[Saved data entries]
_ _ _

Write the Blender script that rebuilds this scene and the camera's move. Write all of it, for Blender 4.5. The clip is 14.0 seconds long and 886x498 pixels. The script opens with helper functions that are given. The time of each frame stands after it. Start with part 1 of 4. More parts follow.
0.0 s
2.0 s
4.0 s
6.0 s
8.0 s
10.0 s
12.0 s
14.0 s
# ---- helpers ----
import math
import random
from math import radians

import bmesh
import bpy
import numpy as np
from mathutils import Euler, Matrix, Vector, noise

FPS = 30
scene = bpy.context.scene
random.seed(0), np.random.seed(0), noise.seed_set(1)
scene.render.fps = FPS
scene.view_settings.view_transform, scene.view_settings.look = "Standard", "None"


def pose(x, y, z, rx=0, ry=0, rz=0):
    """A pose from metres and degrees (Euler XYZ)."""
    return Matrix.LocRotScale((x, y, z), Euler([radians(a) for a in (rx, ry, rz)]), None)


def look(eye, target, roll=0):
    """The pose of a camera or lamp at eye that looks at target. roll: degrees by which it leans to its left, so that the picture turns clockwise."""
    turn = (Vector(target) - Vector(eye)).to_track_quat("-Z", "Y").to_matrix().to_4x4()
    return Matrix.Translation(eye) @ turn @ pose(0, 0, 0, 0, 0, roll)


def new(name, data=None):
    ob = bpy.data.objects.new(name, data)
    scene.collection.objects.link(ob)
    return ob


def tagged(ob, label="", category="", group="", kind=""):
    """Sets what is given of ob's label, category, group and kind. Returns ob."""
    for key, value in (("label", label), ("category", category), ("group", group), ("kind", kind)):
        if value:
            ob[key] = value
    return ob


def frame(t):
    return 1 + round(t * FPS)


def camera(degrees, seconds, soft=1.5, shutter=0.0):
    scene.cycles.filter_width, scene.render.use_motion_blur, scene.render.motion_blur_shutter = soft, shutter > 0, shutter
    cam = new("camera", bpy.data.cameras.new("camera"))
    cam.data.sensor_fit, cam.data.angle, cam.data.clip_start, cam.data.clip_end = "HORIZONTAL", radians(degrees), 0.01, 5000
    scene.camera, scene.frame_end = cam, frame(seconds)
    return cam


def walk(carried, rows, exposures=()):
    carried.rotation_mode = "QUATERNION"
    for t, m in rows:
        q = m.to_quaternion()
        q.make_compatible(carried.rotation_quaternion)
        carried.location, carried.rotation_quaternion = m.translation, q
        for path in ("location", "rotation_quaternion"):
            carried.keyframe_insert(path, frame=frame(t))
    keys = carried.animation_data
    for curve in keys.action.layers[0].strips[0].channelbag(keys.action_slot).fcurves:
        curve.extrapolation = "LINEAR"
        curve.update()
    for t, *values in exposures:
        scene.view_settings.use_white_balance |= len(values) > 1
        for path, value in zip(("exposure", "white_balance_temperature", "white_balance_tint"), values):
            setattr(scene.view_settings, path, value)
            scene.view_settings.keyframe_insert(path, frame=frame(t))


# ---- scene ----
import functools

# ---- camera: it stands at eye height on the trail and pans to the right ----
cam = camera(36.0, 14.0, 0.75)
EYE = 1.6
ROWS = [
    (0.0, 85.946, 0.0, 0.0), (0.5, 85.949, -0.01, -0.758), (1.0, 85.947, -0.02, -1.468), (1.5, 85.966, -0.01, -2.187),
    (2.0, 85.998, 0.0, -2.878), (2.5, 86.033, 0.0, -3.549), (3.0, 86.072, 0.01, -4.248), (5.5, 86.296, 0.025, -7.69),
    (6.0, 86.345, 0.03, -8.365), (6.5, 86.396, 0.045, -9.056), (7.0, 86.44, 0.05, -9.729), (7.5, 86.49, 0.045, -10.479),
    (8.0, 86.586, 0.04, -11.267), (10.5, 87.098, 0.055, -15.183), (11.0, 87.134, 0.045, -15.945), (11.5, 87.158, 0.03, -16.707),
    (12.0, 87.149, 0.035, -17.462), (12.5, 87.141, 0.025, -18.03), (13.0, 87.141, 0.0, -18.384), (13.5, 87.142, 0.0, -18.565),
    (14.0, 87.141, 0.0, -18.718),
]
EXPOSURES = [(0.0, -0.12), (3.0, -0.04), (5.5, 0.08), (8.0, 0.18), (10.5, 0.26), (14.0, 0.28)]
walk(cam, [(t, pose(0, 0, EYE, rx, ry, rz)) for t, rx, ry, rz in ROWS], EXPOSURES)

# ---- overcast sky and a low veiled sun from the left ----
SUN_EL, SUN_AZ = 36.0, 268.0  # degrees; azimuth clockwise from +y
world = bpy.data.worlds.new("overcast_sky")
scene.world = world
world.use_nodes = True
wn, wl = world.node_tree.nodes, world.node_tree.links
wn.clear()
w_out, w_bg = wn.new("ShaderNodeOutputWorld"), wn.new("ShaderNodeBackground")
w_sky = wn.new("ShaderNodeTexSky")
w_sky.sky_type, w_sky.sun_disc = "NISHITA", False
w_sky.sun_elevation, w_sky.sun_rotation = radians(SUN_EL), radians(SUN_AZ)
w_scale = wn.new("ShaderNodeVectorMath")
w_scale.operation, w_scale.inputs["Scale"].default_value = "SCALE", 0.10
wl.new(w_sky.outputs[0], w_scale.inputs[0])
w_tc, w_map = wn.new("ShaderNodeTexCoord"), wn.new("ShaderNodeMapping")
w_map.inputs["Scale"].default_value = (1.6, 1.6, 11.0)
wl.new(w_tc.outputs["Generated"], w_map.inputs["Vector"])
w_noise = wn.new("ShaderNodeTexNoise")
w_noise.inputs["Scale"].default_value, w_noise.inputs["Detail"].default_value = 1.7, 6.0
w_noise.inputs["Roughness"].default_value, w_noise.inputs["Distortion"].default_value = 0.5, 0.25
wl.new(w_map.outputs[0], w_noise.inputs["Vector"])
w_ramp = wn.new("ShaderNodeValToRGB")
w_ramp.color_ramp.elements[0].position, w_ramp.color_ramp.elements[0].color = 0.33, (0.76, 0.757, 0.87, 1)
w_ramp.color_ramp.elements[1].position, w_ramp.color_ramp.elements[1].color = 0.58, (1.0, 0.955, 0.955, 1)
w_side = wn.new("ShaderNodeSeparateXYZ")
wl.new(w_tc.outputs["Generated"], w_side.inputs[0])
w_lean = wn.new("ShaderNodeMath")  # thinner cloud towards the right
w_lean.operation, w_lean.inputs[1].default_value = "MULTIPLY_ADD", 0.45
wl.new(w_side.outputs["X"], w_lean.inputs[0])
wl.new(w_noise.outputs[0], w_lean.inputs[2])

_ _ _

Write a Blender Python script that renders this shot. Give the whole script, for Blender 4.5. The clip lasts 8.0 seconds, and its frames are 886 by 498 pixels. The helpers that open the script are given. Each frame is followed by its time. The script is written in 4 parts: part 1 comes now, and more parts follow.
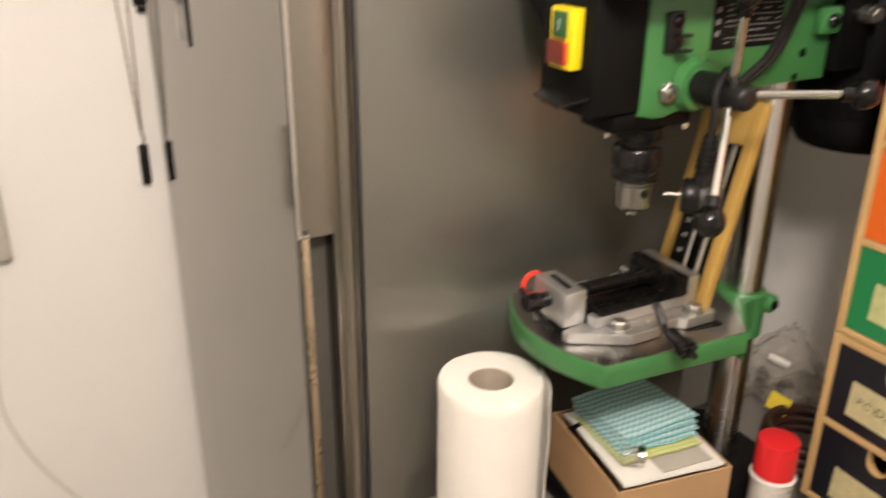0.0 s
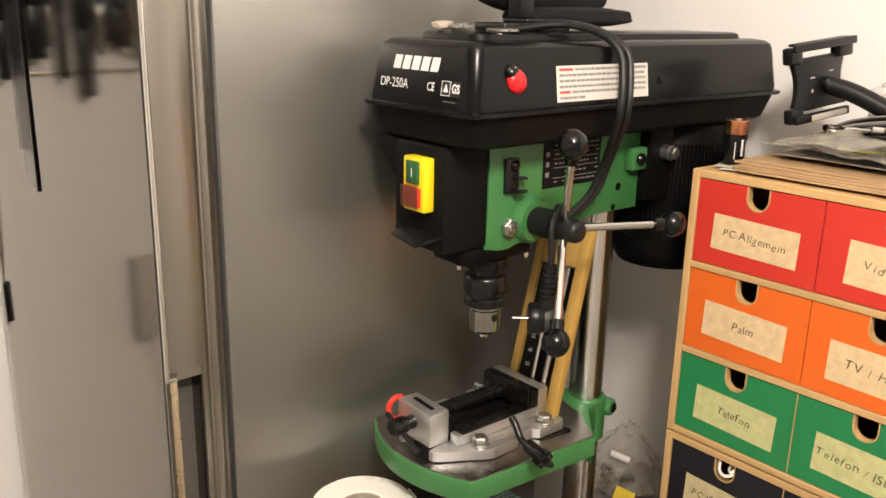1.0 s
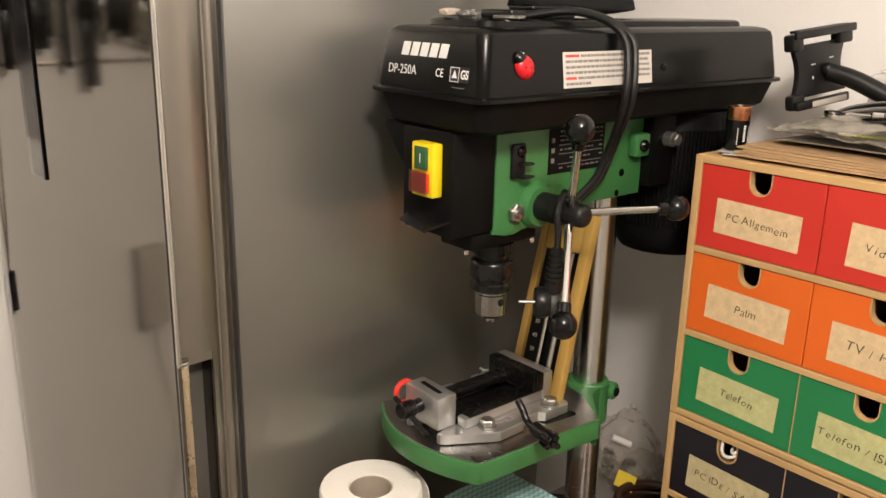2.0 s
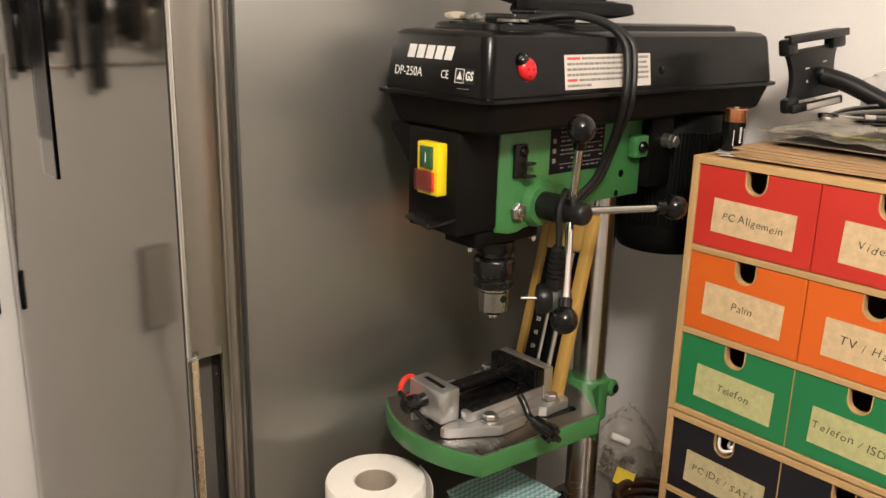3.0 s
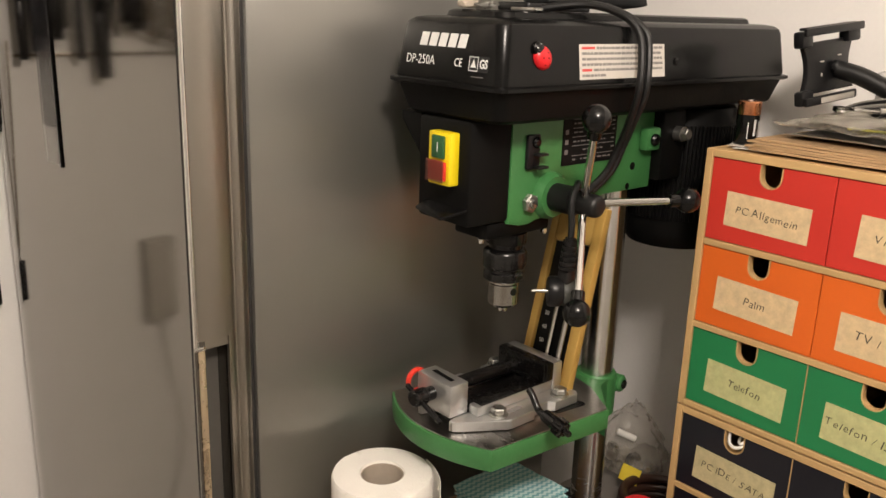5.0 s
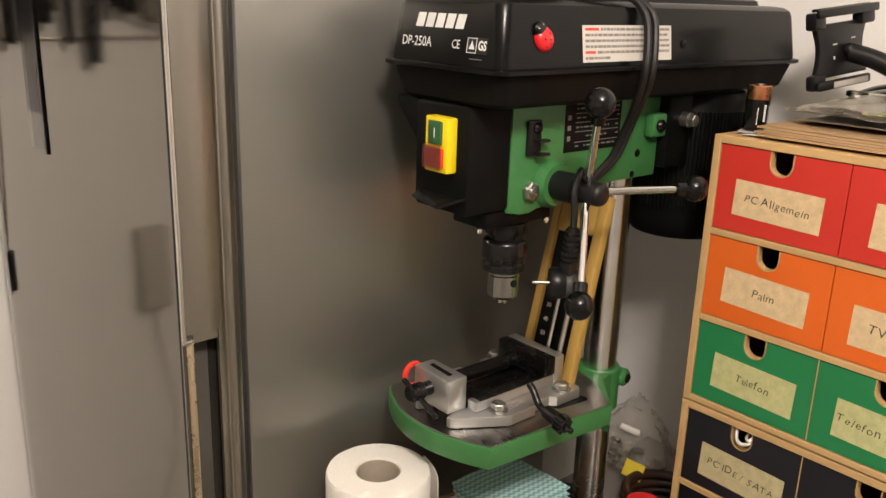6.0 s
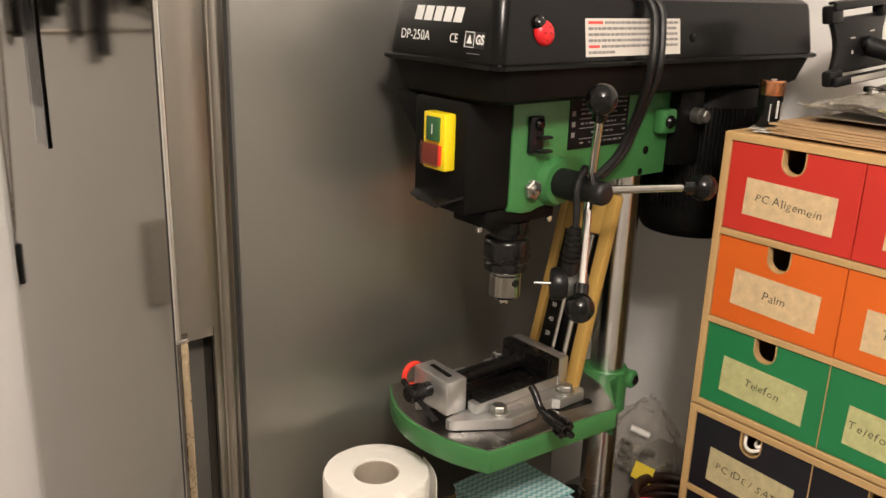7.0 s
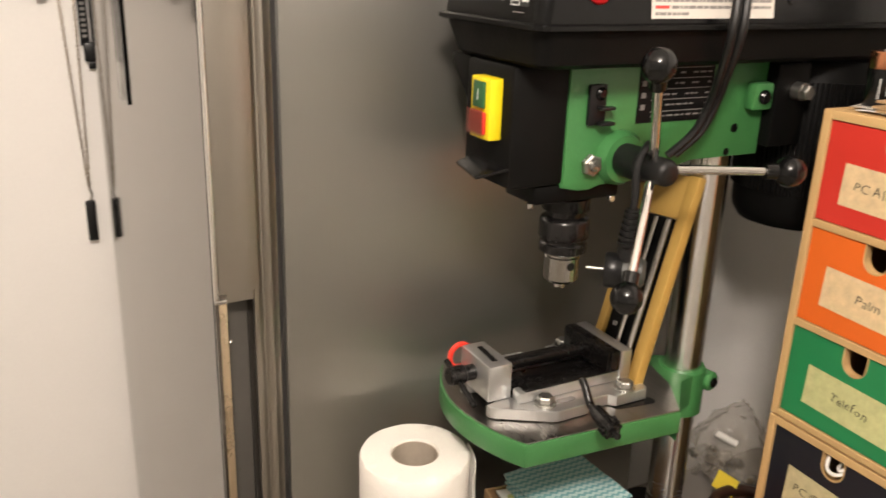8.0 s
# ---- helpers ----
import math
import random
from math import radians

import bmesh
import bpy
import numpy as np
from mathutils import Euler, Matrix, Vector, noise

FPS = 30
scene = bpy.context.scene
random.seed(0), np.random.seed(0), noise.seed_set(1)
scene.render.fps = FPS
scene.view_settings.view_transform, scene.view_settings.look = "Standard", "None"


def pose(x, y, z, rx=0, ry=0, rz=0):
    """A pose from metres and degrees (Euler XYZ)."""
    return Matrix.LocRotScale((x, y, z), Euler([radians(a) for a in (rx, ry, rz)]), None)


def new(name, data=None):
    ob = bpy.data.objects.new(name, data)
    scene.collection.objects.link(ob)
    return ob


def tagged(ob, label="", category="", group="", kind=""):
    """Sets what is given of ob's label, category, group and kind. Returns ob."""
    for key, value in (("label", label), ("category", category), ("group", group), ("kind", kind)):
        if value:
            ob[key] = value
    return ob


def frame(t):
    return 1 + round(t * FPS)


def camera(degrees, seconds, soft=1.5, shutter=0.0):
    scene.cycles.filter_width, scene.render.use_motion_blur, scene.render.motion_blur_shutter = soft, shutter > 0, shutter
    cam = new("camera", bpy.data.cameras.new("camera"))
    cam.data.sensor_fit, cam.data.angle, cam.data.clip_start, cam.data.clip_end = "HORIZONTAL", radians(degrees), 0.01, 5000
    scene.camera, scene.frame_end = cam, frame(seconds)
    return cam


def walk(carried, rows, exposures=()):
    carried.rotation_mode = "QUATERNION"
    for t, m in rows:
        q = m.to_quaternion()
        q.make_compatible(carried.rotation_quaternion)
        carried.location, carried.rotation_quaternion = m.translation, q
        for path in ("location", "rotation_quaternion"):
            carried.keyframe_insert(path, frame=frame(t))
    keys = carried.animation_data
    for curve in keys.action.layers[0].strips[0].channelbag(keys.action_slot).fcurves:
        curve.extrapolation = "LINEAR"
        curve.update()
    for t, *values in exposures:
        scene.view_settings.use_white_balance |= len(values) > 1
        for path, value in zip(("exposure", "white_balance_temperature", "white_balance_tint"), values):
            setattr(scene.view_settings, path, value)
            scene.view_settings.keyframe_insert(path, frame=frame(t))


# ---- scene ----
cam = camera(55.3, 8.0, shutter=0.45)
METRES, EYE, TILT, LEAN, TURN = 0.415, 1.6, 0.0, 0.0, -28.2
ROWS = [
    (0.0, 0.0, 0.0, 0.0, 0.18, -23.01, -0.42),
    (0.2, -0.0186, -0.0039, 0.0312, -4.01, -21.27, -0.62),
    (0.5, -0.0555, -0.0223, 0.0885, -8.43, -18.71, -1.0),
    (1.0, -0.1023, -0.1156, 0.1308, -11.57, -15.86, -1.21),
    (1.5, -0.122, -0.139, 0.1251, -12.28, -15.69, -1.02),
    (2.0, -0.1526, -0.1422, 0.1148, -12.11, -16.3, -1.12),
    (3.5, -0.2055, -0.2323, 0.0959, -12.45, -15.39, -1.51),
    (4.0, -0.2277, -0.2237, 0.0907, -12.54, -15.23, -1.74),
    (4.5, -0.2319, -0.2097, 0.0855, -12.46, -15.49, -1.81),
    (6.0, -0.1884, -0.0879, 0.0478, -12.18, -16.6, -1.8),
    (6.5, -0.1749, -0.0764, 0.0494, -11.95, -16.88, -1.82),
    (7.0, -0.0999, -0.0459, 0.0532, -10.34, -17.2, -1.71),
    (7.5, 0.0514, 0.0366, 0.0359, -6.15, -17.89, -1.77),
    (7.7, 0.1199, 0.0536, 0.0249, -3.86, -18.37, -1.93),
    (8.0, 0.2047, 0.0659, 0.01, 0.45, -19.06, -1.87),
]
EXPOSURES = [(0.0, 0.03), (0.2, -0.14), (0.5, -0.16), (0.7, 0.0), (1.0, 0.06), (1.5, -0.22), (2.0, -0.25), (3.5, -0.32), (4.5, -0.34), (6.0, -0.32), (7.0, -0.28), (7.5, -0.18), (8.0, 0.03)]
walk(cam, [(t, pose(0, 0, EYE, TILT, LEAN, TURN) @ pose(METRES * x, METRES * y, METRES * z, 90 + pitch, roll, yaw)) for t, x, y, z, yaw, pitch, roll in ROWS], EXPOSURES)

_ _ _

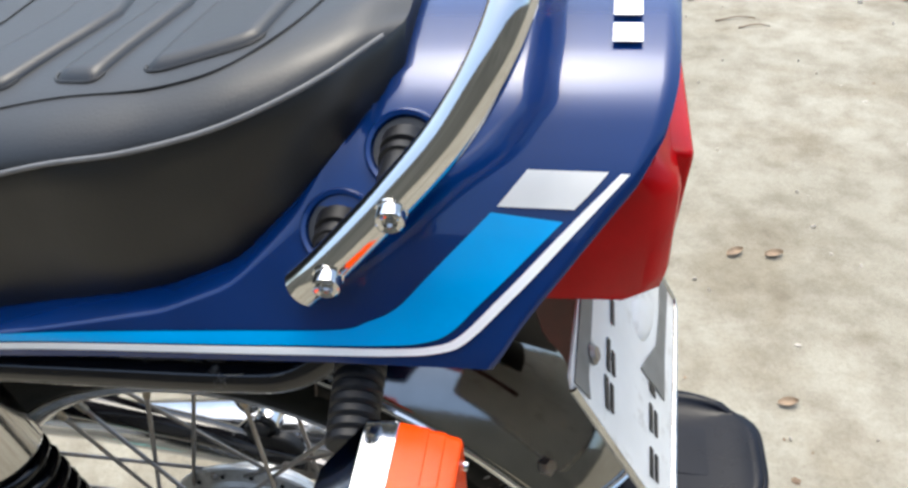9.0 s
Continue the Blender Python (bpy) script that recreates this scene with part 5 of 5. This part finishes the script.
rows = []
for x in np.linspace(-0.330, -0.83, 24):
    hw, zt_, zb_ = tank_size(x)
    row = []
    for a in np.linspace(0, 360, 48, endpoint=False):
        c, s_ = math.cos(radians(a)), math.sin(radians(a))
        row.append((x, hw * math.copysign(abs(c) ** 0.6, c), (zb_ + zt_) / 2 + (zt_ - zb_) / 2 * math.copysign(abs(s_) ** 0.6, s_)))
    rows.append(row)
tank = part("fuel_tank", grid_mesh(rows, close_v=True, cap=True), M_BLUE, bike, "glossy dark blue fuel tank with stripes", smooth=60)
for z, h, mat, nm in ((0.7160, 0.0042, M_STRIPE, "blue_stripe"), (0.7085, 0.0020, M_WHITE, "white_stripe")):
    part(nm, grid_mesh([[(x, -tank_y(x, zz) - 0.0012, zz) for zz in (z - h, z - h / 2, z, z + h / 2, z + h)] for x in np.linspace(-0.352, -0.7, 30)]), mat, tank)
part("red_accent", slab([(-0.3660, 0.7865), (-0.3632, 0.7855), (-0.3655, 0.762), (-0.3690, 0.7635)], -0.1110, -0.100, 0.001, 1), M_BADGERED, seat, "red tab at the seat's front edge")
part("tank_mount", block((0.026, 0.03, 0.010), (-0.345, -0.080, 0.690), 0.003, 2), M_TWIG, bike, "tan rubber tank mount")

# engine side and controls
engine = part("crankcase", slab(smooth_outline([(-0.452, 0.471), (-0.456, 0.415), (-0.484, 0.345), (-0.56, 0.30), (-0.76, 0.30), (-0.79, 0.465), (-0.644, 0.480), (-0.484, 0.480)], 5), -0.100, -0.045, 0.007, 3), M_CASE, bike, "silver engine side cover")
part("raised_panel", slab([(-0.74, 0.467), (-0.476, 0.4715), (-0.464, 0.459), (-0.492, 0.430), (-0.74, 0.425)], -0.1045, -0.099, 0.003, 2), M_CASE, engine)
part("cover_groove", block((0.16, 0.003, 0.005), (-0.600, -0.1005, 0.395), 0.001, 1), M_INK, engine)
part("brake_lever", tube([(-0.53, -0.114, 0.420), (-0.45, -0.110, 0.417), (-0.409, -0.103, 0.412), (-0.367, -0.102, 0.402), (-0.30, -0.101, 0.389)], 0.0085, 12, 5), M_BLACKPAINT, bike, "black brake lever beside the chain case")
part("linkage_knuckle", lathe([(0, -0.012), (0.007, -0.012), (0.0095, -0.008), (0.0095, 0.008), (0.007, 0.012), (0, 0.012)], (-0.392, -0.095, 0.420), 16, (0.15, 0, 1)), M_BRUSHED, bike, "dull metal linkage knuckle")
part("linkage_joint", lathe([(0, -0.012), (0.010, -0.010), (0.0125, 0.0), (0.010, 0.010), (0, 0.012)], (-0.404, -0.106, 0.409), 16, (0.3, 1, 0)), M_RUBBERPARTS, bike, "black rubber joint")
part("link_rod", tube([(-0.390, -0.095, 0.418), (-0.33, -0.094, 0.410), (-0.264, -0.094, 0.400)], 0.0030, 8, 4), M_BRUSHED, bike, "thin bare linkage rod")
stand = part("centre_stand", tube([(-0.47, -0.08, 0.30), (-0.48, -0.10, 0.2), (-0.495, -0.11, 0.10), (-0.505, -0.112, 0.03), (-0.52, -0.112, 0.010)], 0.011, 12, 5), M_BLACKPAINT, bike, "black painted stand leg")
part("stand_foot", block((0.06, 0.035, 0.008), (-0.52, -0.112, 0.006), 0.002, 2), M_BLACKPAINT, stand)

_ _ _

Filter the records down to the lines that contain the string "stands", and copy those lines.

* **Output of the exercise**
Write the Blender script that rebuilds this scene and the camera's move. Write all of it, for Blender 4.5. The clip is 14.0 seconds long and 886x498 pixels. The script opens with helper functions that are given. The time of each frame stands after it. Start with part 1 of 4. More parts follow.
# ---- camera: it stands at eye height on the trail and pans to the right ----